Walking is about being with others in a group, not necessarily to make long-lasting connections or even speak to anyone during the walk, but about experiencing a social co-presence in London’s nature, facilitated and legitimized by Meetup.com.
A note about digital anthropology
My field site occurred at the intersection between the digital and the physical – if such a distinction can truly be made (Boellstorff 2016). Without Meetup.com, members of the walking group may not have found each other. Yet the social space facilitated by Meetup.com necessarily takes place in a ‘physical’ space; the value provided by Meetup.com for its members is its ability to function as an online directory for face to face interactions and to legitimize in person interactions with strangers. As I noted earlier, due to COVID-19 social distancing, the group paused their walks completely, rather than continue in a virtual sense, such as by using a video conferencing app to take walks together.

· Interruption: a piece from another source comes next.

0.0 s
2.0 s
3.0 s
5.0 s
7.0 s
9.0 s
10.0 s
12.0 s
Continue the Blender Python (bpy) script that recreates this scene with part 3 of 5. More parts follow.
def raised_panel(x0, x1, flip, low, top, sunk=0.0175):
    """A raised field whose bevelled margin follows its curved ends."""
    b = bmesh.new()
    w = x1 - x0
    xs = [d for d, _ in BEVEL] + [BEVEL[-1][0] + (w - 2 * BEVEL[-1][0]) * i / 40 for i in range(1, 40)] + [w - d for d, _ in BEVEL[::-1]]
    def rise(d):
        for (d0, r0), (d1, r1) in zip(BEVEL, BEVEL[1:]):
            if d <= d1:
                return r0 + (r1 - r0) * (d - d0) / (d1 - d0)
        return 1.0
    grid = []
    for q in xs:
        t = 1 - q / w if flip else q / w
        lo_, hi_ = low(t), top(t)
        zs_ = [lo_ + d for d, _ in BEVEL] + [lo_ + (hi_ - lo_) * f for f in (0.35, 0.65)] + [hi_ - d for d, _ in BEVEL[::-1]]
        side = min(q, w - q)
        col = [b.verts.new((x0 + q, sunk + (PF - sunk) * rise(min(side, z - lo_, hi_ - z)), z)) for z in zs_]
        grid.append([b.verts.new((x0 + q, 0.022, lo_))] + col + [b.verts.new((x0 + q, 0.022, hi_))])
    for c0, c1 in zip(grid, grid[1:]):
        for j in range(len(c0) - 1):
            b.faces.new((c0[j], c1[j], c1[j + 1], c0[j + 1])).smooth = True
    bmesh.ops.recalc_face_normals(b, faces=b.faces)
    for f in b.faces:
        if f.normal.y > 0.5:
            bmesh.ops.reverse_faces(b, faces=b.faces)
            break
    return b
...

The lack of virtual alternatives could suggest that most walkers are content with their online social networks and instead use Meetup for in-person interactions.

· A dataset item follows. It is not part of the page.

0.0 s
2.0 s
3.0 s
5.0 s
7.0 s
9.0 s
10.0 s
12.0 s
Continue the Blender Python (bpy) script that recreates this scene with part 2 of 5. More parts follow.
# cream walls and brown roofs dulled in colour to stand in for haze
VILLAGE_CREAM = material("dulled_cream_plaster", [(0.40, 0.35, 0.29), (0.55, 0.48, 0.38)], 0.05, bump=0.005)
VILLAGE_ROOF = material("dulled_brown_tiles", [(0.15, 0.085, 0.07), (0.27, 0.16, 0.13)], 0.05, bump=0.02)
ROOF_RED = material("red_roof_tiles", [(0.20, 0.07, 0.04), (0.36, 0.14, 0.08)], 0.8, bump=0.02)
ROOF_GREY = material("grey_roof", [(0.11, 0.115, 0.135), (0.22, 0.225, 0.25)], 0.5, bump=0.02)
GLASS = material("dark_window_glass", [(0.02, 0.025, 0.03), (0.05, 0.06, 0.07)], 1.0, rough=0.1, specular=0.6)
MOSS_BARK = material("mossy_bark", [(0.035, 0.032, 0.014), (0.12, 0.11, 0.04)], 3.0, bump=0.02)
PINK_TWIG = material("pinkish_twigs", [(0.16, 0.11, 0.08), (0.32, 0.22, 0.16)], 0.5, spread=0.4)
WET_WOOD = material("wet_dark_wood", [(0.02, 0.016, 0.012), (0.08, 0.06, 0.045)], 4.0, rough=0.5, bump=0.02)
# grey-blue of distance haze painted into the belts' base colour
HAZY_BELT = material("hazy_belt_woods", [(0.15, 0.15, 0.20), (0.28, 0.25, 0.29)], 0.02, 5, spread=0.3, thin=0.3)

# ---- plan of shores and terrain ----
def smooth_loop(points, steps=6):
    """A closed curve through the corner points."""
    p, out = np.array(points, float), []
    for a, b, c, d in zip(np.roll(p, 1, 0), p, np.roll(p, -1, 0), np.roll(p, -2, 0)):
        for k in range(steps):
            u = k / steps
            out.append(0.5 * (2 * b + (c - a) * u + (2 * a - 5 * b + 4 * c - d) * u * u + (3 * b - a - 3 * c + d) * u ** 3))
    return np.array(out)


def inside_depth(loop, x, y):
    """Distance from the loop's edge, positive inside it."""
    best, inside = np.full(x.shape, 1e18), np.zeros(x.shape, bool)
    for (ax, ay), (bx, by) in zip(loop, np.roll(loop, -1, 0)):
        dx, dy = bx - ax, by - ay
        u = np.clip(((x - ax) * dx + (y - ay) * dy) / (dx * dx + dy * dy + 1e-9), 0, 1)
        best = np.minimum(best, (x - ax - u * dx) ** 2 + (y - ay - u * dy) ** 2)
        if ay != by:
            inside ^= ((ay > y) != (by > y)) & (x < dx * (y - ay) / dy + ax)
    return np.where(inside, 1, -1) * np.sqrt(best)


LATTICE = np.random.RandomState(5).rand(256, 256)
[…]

Digital anthropology is thus essential in this case for taking into consideration the ways social relations are constituted by and through a website; but an analysis taking place purely at the level of the website would be inadequate in answering my question of what kind of social spaces the walks are.
The website
By presenting my findings digitally I hope to create an immersive experience for the viewer. Using a mixture of primary ethnographic material, such as quotes, footage, and screenshots, interspersed with stock imagery and video to replace content I was unable to obtain due to pandemic restrictions, I designed the website to place the viewer in the shoes of the walker. My website takes the viewer on a journey from one version of London to another – the London characterized as transient, anonymous, and overcrowded, to the London accessible through Meetup.com; a social space, set against the green backdrop of the parks.

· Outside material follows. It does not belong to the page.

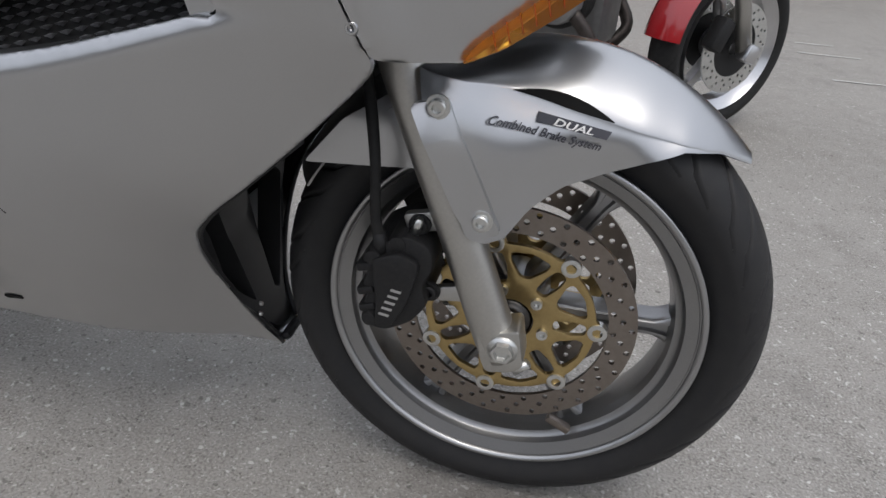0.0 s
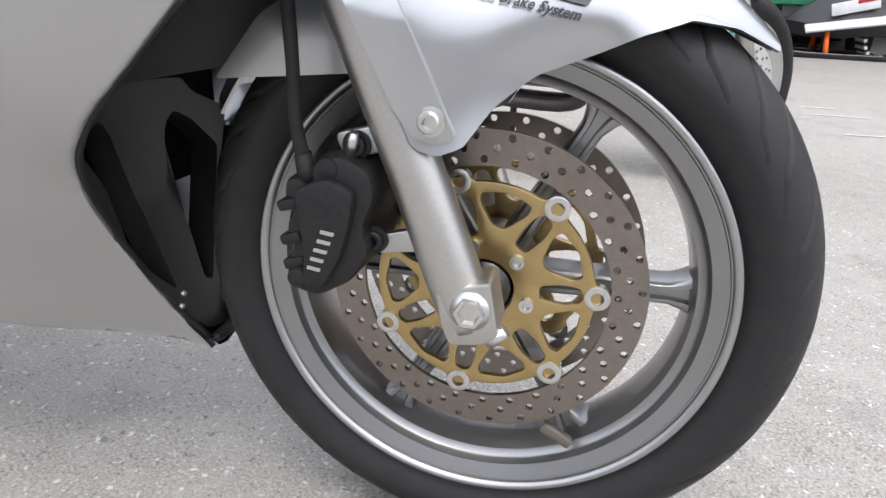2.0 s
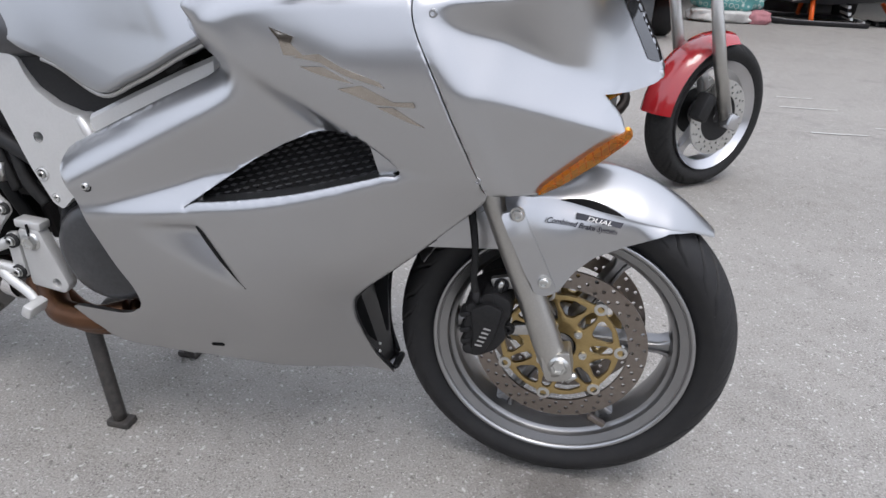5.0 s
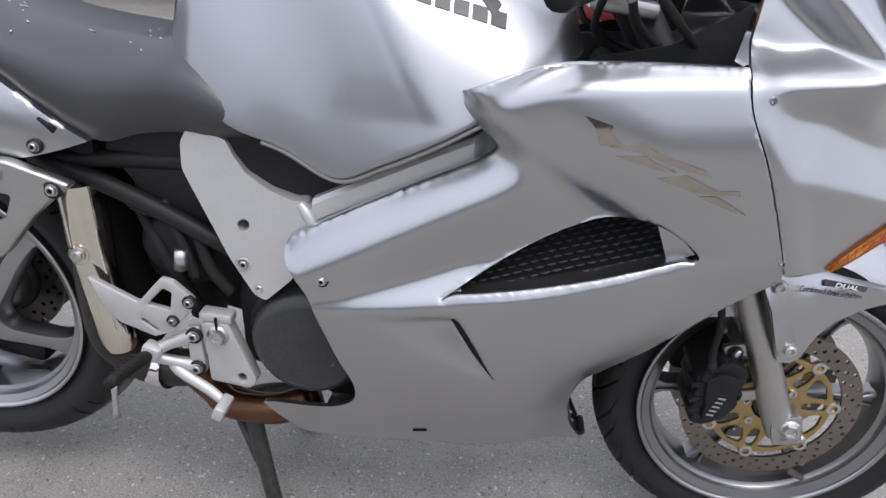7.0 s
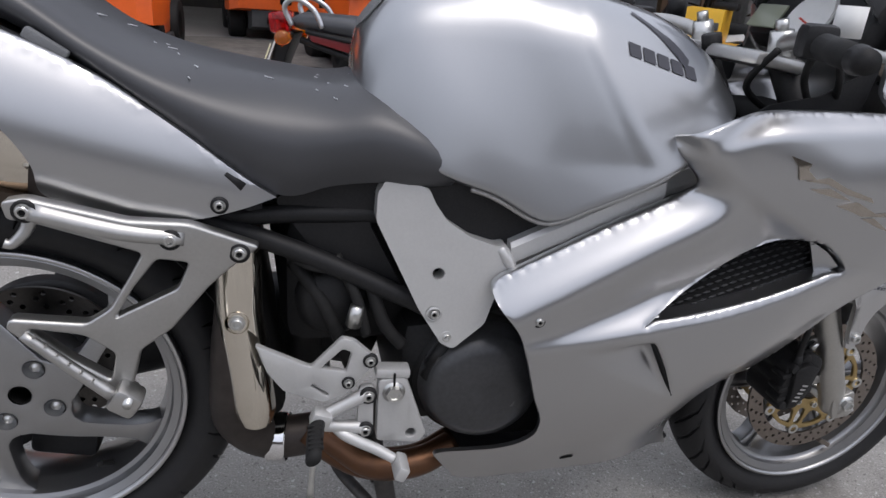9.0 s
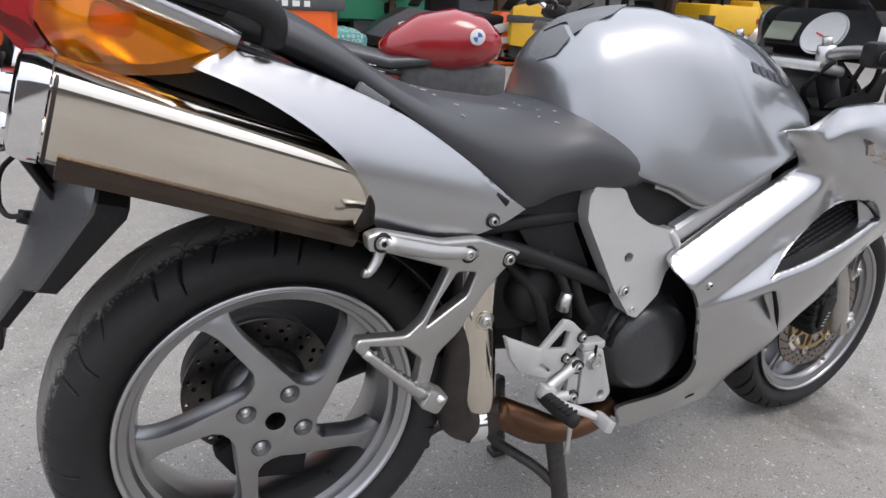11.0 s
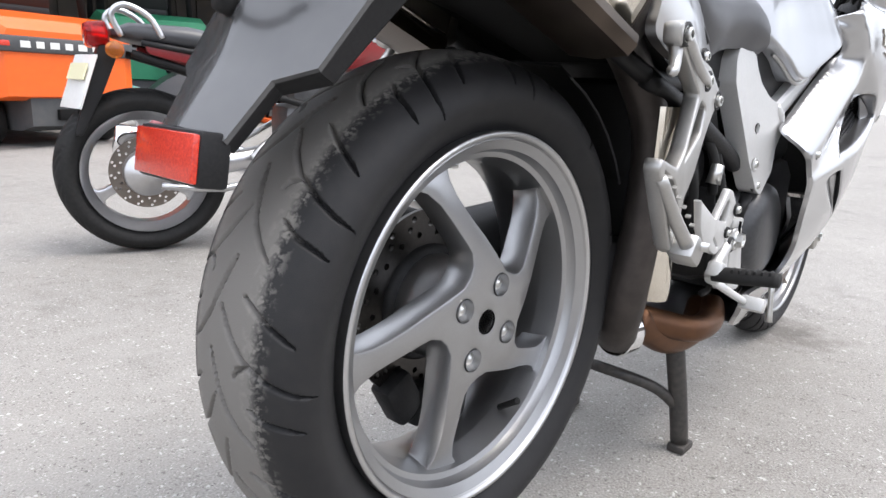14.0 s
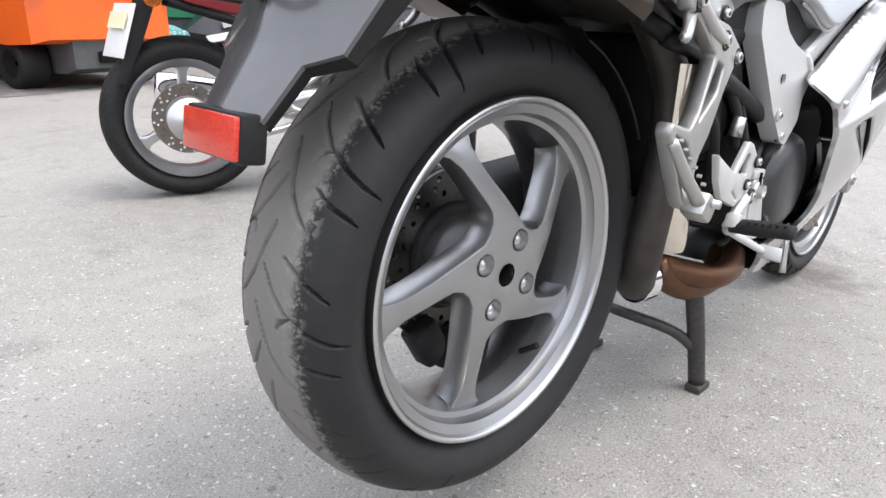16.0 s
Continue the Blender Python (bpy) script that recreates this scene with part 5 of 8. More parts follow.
def silencers():
    for side in (-1, 1):
        y = side * 0.135
        rings = []
        for t in np.linspace(0, 1, 14):
            x = -1.695 + t * 0.35
            z = 0.906 - t * 0.125
            k = 1 if t < 0.8 else 1 - 0.15 * ((t - 0.8) / 0.2) ** 2
            rings.append(silencer_ring(x, y - side * 0.004 * t + side * 0.012 * t, z, 0.056 * k, 0.056 * k, side))
        can = part("silencer", loft(rings), STAINLESS, bike, "polished stainless silencer with browned underside", angle=35)
        cap = []
        for x, s in ((-1.697, 1.03), (-1.712, 1.035), (-1.722, 0.98), (-1.726, 0.84), (-1.727, 0.6)):
            cap.append(silencer_ring(x, y, 0.906 + (-1.697 - x) * 0.35, 0.056 * s, 0.056 * s, side))
        part("silencer_cap", loft(cap), CHROME, can, "chromed silencer end cap", angle=35)
        band = [silencer_ring(x, y, 0.906 + (-1.697 - x) * 0.35, 0.0565, 0.0565, side) for x in (-1.694, -1.690)]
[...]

By utilizing apps on the Wix platform, I aim to represent how Meetup provides an access point or ‘directory’ that my participants used to experience in person social interactions and co-presence in London’s natural environment. Additionally, I hoped to make the website interactive, allowing the user to contribute to the discussion of the walking group by leaving comments. Ultimately, my central objective in presenting my research in this way was to recreate the journey taken by participants in the walking group, a journey that takes place across multiple versions of London that exist both online and in person. Additionally, I hope to showcase more participatory and immersive digital methods for the presentation of data.
*Names changed for anonymity.
Boellstorff, Tom. 2016 "For Whom the Ontology Turns: Theorizing the Digital Real," Current Anthropology 57, no. 4: 387-407.